_Exercise task_.
Give only the number of lines in the listing below where the string "Continue" occurs.

Entries with animation source code:
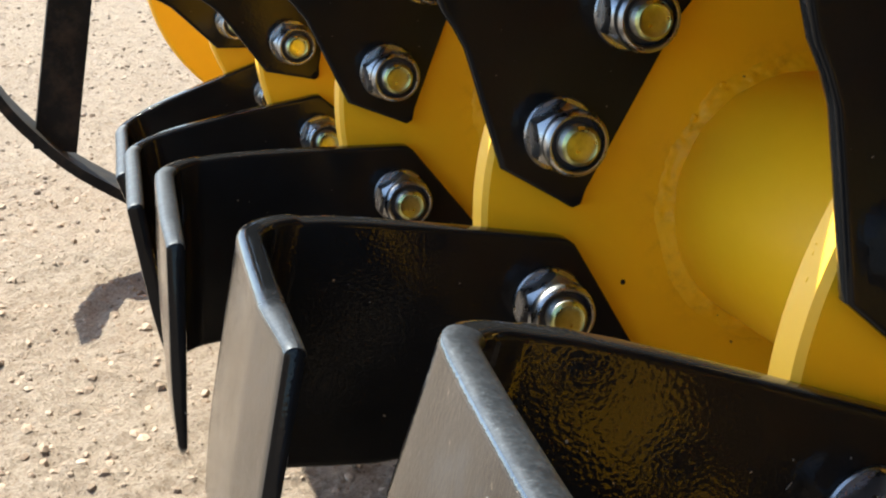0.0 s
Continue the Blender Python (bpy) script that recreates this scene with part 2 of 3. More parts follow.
def scuffed_paint():
    m, nt, p = material("scuffed_paint")
    c = ramp(nt, noise_tex(nt, 400, 3).outputs[0], [(0.3, (0.22, 0.125, 0.018)), (0.7, (0.36, 0.20, 0.02))])
    nt.links.new(c.outputs[0], p.inputs["Base Color"])
    p.inputs["Roughness"].default_value = 0.7
    return m


def bare_fleck():
    """Pale primer or bare metal in a small chip."""
    m, nt, p = material("pale_chip")
    c = ramp(nt, noise_tex(nt, 900, 3).outputs[0], [(0.3, (0.13, 0.125, 0.115)), (0.7, (0.24, 0.235, 0.22))])
    nt.links.new(c.outputs[0], p.inputs["Base Color"])
    p.inputs["Roughness"].default_value = 0.6
    return m


def dark_steel():
    """Dull black steel with a thin, uneven film of dust."""
    m, nt, p = material("dull_black_steel")
    c = ramp(nt, noise_tex(nt, 12, 4).outputs[0], [(0.3, (0.006, 0.006, 0.0065)), (0.7, (0.012, 0.012, 0.012))])
    dust = ramp(nt, noise_tex(nt, 70, 6, 0.7).outputs[0], [(0.45, (0, 0, 0)), (0.8, (0.5,) * 3)])
    nt.links.new(mix(nt, dust.outputs[0], c.outputs[0], (0.07, 0.05, 0.035)), p.inputs["Base Color"])
    p.inputs["Roughness"].default_value = 0.8
    p.inputs["IOR"].default_value = 1.2
    bump(nt, p, noise_tex(nt, 90, 3).outputs[0], 0.2, 0.001)
    return m


SCUFF, HALF_BARE, BLACK_FLAT, EDGE, WELD, SMUDGED_SHADED, RIM_PAINT, BRIGHT, FLECK = scuffed_paint(), bare_edge(True), dark_steel(), bare_edge(), yellow_paint(stained=True), yellow_paint(ringed=True), yellow_paint(rim=True), bright_edge(), bare_fleck()
YELLOW, BLACK, WORN, RUSTY, ZINC, THREAD, BOLT, NYLON, SAND, STONE = yellow_paint(), black_paint(), worn_steel(), worn_steel(True), zinc(), zinc(True), bolt_steel(), nylon(), sand(), stone()

# ---- plan: rotor along x ----
AXIS = 0.2265            # height of the rotor's axis
SPACING = 0.194          # between flanges
# Flanges 8 to 11 are out of view, added to darken that end
TURN = {0: 48.5, 1: 38.6, 2: 28.84, 3: 18.2, 4: 9.6, 5: 0.0, 6: -9.77, 7: -20.5, 8: -30.3, 9: -40.1, 10: -49.9, 11: -59.7}
TUBE, RIM = 0.0415, 0.1035
PLATE = 0.0078           # blade thickness


def mesh_object(name, bm, mat, parent=None, label="", smooth=40):
    me = bpy.data.meshes.new(name)
    bmesh.ops.recalc_face_normals(bm, faces=bm.faces)
    bm.to_mesh(me)
    bm.free()
    for mm in (mat if isinstance(mat, (list, tuple)) else [mat]):
        me.materials.append(mm)
    if smooth:
        me.shade_smooth()
        me.set_sharp_from_angle(angle=radians(smooth))
    ob = new(name, me)
    if parent is not None:
        ob.parent = parent
    if label:
        ob["label"] = label
    return ob


part = mesh_object


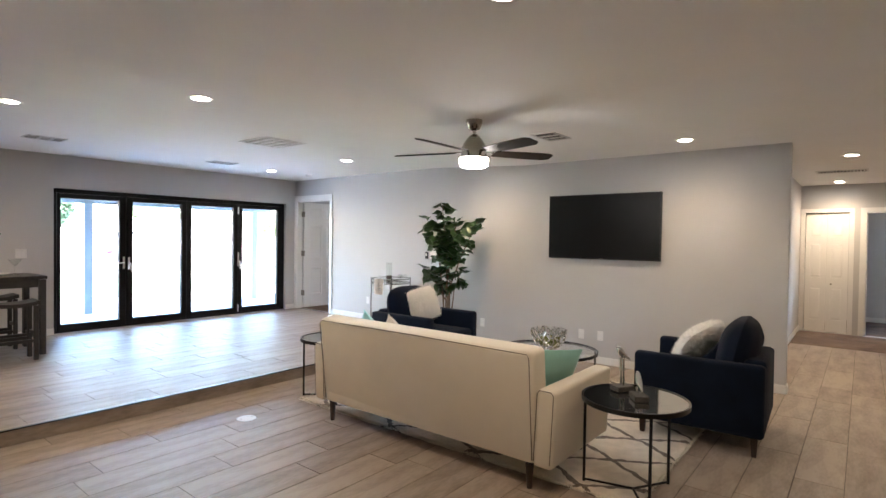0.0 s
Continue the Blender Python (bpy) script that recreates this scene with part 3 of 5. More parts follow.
# ---- bedroom window ----
win = tagged(thing("window_2", "black sliding window with two panes set in a white reveal", "window", pose(0, 0, 0)), kind="structure")
wx0, wx1, wz0, wz1, wy = 1.67, 3.518, 0.838, 2.08, 0.138
part("window_frame", boxes((wx0, wx0 + 0.035, wy, wy + 0.07, wz0, wz1), (wx1 - 0.035, wx1, wy, wy + 0.07, wz0, wz1), (wx0 + 0.035, wx1 - 0.035, wy, wy + 0.07, wz1 - 0.04, wz1), (wx0 + 0.035, wx1 - 0.035, wy, wy + 0.07, wz0, wz0 + 0.035), bevel=0.003), BLACKFRAME, win)
for a, b, dy, fl, fr in ((wx0 + 0.037, 2.63, 0.005, 0.034, 0.062), (2.565, wx1 - 0.037, 0.035, 0.062, 0.034)):
    z0, z1 = wz0 + 0.037, wz1 - 0.042
    f = 0.034
    sash = part("sash", boxes((a, a + fl, wy + dy, wy + dy + 0.026, z0, z1), (b - fr, b, wy + dy, wy + dy + 0.026, z0, z1), (a + fl, b - fr, wy + dy, wy + dy + 0.026, z0, z0 + f), (a + fl, b - fr, wy + dy, wy + dy + 0.026, z1 - f, z1), bevel=0.002), BLACKFRAME, win)
    p = part("pane", boxes((a + fl - 0.003, b - fr + 0.003, wy + dy + 0.011, wy + dy + 0.015, z0 + f - 0.003, z1 - f + 0.003)), GLASS, sash)
    p.visible_shadow = False
part("latch", boxes((2.585, 2.605, wy - 0.012, wy + 0.004, 1.43, 1.53), bevel=0.003), BLACKFRAME, win)
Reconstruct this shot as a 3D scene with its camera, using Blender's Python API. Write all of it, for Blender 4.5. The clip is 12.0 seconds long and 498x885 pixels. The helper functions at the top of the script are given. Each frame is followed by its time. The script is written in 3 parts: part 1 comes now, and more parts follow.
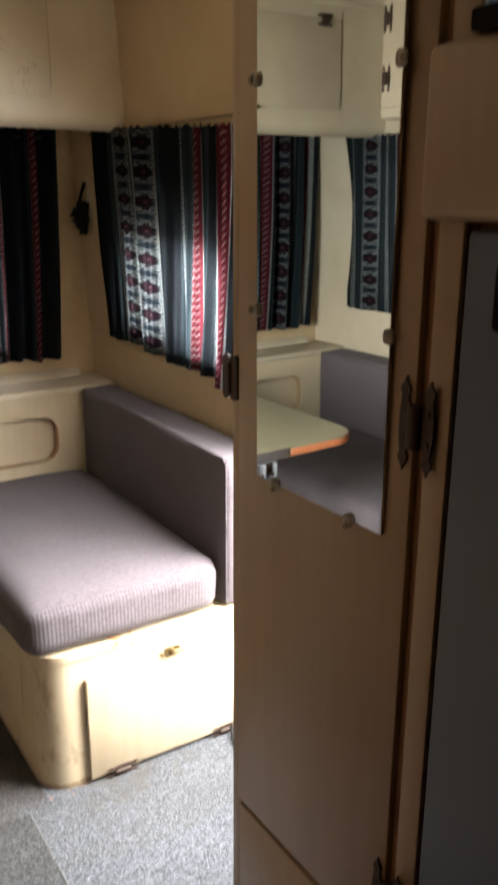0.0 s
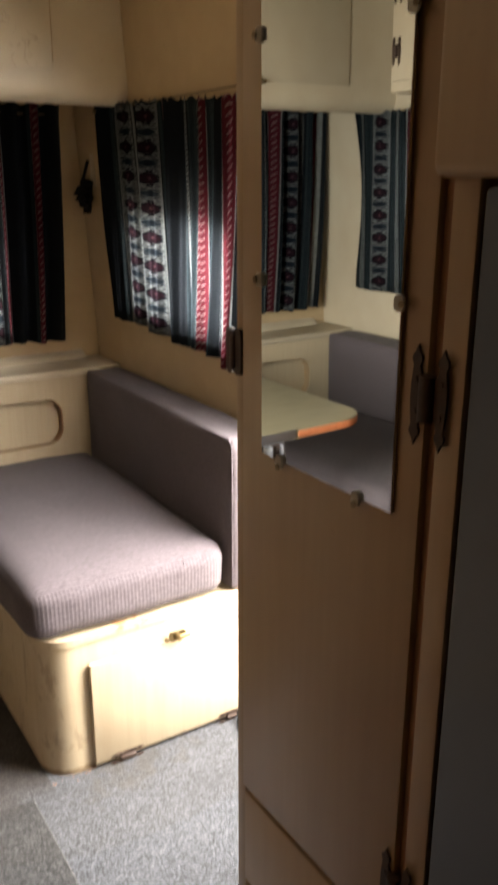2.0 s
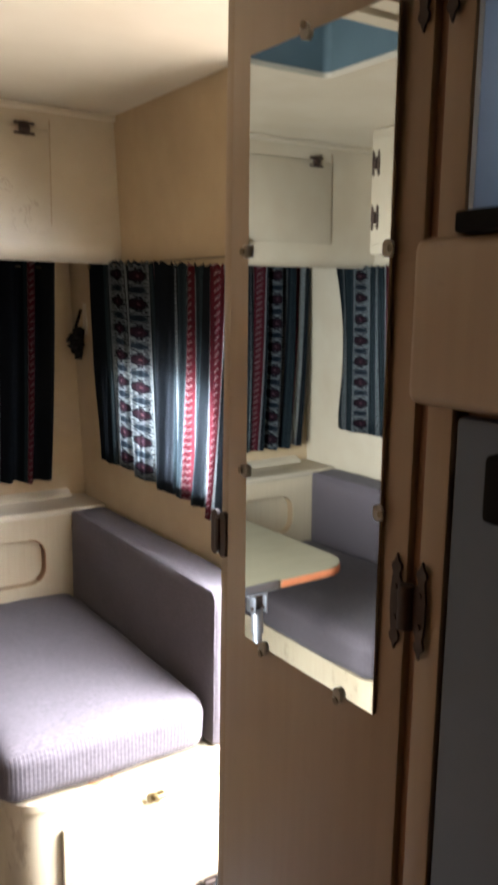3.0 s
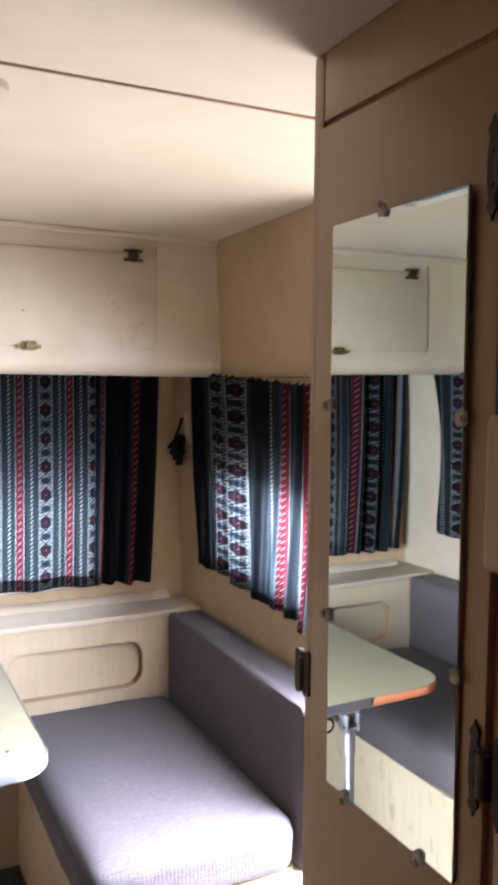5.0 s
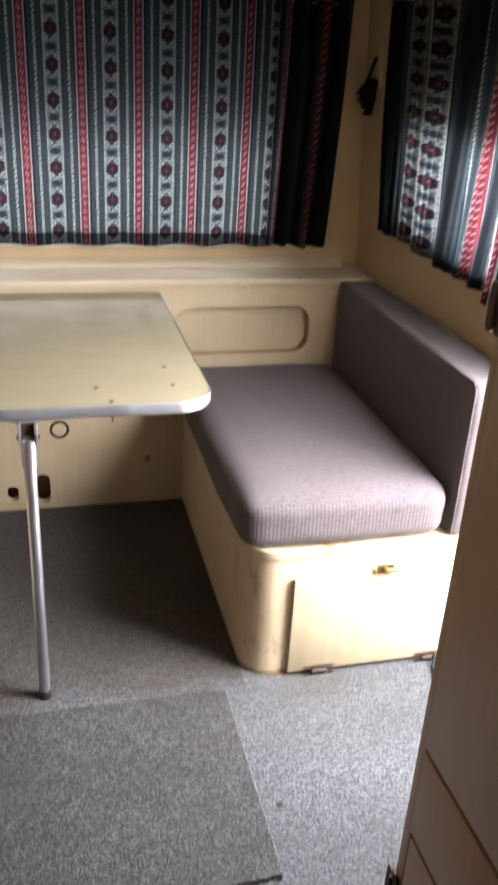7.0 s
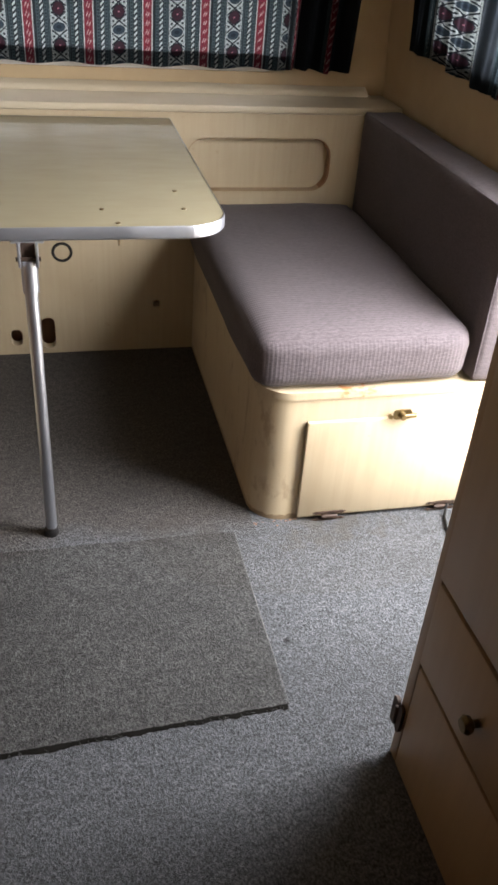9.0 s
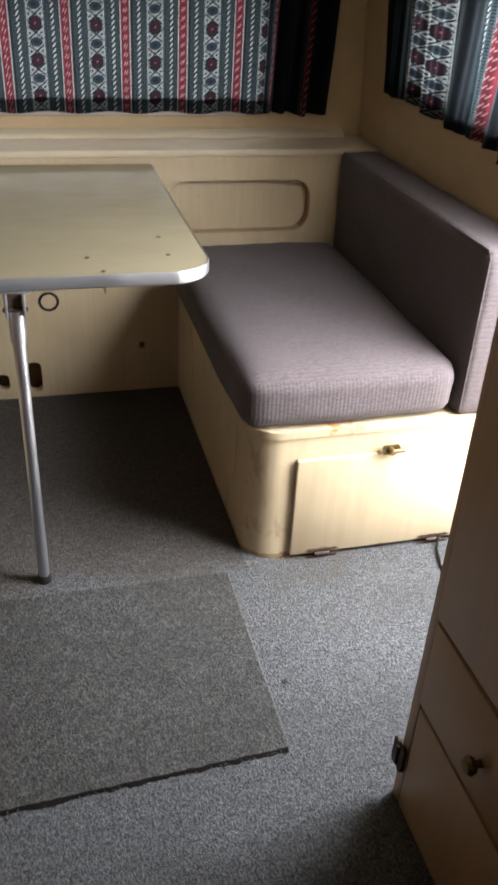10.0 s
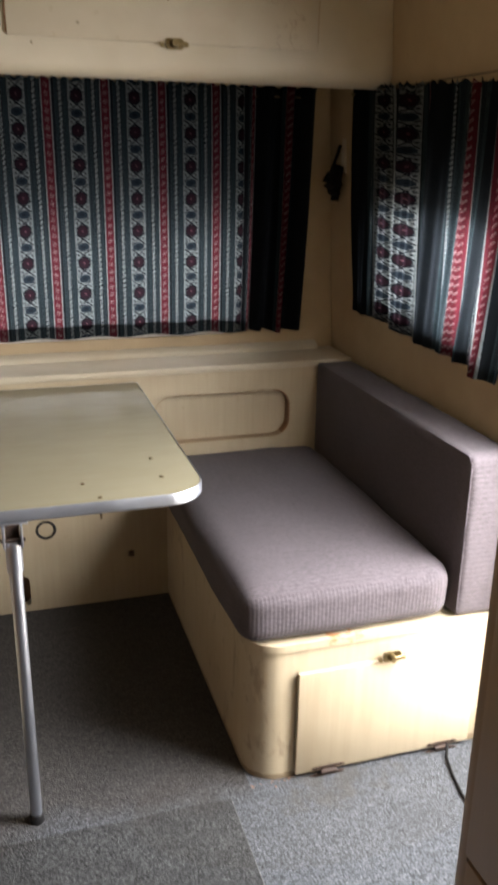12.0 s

_Answer in full_.
2